The lines to extract run from the first line of the material below to the line containing "thick.uniform(-0.7, 0.7), 19.6", both included; leave the pictures behind.
##### ITEMS
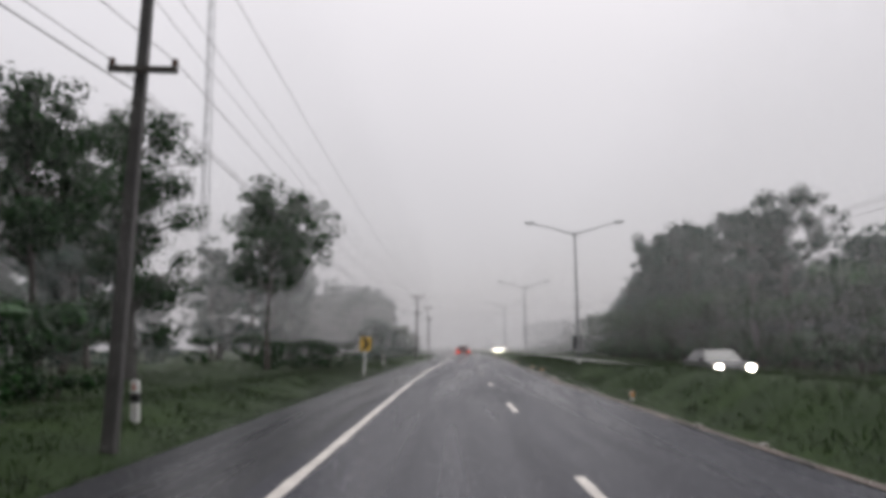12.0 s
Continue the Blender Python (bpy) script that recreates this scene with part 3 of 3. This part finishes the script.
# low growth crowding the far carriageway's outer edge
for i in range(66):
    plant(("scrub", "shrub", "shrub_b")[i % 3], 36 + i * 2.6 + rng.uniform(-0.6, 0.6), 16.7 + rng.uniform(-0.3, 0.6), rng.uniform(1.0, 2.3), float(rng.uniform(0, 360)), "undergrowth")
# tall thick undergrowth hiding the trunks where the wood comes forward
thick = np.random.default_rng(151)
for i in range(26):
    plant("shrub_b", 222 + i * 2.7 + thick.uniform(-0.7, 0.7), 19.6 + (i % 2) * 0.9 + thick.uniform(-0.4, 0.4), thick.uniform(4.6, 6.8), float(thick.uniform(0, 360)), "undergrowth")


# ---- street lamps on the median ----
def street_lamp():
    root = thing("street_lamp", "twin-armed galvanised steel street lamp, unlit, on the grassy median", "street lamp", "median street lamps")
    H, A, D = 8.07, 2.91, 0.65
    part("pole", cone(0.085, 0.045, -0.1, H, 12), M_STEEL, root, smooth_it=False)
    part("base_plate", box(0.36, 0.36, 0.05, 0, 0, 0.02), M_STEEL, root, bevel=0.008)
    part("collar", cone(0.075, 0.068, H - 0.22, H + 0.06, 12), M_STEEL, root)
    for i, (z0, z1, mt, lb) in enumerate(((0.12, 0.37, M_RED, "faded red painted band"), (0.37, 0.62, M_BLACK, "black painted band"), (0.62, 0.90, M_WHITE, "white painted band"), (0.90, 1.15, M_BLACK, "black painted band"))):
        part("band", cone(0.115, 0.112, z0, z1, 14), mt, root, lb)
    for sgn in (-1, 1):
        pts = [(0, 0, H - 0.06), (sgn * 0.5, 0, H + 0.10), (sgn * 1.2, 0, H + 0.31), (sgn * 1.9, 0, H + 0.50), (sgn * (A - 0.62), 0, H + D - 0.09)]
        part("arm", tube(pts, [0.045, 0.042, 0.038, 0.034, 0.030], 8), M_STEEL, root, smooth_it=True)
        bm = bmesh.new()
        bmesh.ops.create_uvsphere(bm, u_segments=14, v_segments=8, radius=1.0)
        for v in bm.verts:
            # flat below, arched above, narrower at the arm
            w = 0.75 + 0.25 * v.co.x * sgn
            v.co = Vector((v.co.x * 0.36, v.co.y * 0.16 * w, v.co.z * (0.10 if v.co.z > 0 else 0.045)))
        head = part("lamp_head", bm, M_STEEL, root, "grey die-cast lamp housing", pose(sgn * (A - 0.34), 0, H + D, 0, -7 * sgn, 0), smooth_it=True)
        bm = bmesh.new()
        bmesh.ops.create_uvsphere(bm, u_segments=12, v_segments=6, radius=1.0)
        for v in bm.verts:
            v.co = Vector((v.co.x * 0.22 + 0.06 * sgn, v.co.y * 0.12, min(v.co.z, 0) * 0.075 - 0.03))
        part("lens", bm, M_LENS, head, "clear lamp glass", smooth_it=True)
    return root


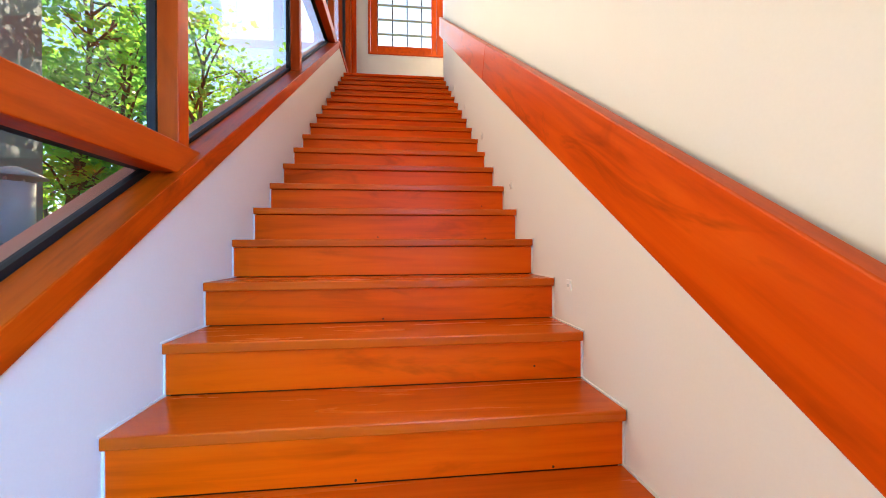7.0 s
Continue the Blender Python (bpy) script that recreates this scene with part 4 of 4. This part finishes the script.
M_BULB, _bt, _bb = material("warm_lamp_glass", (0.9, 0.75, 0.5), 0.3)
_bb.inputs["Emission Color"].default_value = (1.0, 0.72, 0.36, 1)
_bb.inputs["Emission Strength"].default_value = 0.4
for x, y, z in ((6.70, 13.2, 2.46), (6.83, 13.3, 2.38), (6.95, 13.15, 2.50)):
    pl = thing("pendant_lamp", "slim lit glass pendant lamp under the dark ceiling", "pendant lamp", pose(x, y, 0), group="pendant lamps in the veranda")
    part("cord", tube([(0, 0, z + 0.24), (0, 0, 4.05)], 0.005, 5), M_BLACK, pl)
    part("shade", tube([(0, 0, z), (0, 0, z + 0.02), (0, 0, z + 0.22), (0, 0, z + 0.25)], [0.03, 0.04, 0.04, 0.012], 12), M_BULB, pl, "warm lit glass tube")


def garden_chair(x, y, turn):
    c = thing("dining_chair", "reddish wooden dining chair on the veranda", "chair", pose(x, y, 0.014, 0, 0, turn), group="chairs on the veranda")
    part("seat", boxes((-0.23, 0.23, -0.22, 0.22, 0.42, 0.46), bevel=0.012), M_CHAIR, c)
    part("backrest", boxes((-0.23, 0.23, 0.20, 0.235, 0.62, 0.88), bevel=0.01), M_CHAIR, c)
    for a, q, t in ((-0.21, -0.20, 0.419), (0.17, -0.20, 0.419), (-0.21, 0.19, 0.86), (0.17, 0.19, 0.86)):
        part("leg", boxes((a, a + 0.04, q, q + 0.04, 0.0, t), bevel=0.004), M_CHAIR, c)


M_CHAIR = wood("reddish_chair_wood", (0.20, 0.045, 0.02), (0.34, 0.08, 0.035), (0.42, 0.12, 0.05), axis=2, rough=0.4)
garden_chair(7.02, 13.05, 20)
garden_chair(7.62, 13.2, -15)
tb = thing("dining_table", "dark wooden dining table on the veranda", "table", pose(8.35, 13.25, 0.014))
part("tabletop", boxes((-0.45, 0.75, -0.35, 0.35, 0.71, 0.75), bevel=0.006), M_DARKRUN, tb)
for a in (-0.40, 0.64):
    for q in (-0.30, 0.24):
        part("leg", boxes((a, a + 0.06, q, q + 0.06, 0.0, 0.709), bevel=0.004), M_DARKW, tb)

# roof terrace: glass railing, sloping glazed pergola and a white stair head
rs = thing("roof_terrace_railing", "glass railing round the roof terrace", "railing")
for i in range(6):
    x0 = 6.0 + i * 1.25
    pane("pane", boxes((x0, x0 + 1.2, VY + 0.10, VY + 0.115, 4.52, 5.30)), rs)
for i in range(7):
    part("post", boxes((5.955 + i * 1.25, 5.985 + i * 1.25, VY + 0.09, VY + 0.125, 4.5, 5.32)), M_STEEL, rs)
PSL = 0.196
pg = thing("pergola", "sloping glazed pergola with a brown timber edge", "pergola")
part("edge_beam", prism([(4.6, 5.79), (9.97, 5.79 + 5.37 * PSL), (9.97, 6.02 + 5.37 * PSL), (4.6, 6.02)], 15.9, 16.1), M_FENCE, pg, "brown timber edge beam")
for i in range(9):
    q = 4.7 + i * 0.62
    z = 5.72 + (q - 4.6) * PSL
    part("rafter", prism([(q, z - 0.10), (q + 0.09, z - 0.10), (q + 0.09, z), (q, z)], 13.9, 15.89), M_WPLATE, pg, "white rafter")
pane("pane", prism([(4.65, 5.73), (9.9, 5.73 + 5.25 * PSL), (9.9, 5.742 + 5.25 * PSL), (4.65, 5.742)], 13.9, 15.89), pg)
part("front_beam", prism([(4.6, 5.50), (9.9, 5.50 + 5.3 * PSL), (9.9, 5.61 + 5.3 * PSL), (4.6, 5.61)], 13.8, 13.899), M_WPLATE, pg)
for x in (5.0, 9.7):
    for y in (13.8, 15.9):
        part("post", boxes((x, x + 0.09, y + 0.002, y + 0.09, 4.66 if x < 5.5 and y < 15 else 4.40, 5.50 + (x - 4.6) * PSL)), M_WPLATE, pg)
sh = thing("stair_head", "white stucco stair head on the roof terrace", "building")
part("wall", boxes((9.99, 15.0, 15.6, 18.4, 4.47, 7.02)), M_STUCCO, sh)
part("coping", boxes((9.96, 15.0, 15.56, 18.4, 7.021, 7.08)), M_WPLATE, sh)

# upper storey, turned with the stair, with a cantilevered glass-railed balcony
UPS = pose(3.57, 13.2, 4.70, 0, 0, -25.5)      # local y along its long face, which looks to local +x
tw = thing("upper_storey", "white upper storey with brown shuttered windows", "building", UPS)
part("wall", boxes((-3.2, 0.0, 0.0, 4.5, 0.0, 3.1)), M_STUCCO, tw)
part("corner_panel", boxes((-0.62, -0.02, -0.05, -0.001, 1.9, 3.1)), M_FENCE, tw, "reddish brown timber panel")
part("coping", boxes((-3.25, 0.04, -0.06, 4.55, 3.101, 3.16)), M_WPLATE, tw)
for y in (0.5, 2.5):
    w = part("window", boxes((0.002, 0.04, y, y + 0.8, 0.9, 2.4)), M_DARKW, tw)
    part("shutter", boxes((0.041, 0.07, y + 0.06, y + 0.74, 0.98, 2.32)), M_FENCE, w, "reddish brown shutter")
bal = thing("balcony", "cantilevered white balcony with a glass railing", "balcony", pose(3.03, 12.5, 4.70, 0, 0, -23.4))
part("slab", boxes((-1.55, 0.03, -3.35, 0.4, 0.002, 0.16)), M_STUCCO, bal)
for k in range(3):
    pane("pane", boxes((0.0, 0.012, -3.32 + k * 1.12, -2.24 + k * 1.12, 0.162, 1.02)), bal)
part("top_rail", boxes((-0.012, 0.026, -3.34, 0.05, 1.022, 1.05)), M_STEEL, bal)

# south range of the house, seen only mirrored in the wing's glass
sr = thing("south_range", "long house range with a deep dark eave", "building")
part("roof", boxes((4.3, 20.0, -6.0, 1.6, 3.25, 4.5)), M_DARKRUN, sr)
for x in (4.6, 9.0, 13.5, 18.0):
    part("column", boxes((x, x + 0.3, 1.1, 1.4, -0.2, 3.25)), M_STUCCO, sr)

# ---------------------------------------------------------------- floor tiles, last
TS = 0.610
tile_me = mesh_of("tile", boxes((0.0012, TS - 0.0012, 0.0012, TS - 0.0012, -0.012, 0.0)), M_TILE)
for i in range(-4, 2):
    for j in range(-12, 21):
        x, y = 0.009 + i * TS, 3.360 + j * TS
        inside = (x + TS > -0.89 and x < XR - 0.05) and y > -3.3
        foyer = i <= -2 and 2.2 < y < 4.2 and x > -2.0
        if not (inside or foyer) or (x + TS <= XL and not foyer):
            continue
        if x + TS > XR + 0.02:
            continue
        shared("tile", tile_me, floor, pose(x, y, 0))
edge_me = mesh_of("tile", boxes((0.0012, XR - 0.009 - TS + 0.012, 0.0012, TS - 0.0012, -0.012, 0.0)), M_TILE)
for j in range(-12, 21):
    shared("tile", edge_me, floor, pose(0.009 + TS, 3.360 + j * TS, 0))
##########
→ EXERCISE ANSWER
12.0 s
Continue the Blender Python (bpy) script that recreates this scene with part 3 of 3. This part finishes the script.
# low growth crowding the far carriageway's outer edge
for i in range(66):
    plant(("scrub", "shrub", "shrub_b")[i % 3], 36 + i * 2.6 + rng.uniform(-0.6, 0.6), 16.7 + rng.uniform(-0.3, 0.6), rng.uniform(1.0, 2.3), float(rng.uniform(0, 360)), "undergrowth")
# tall thick undergrowth hiding the trunks where the wood comes forward
thick = np.random.default_rng(151)
for i in range(26):
    plant("shrub_b", 222 + i * 2.7 + thick.uniform(-0.7, 0.7), 19.6 + (i % 2) * 0.9 + thick.uniform(-0.4, 0.4), thick.uniform(4.6, 6.8), float(thick.uniform(0, 360)), "undergrowth")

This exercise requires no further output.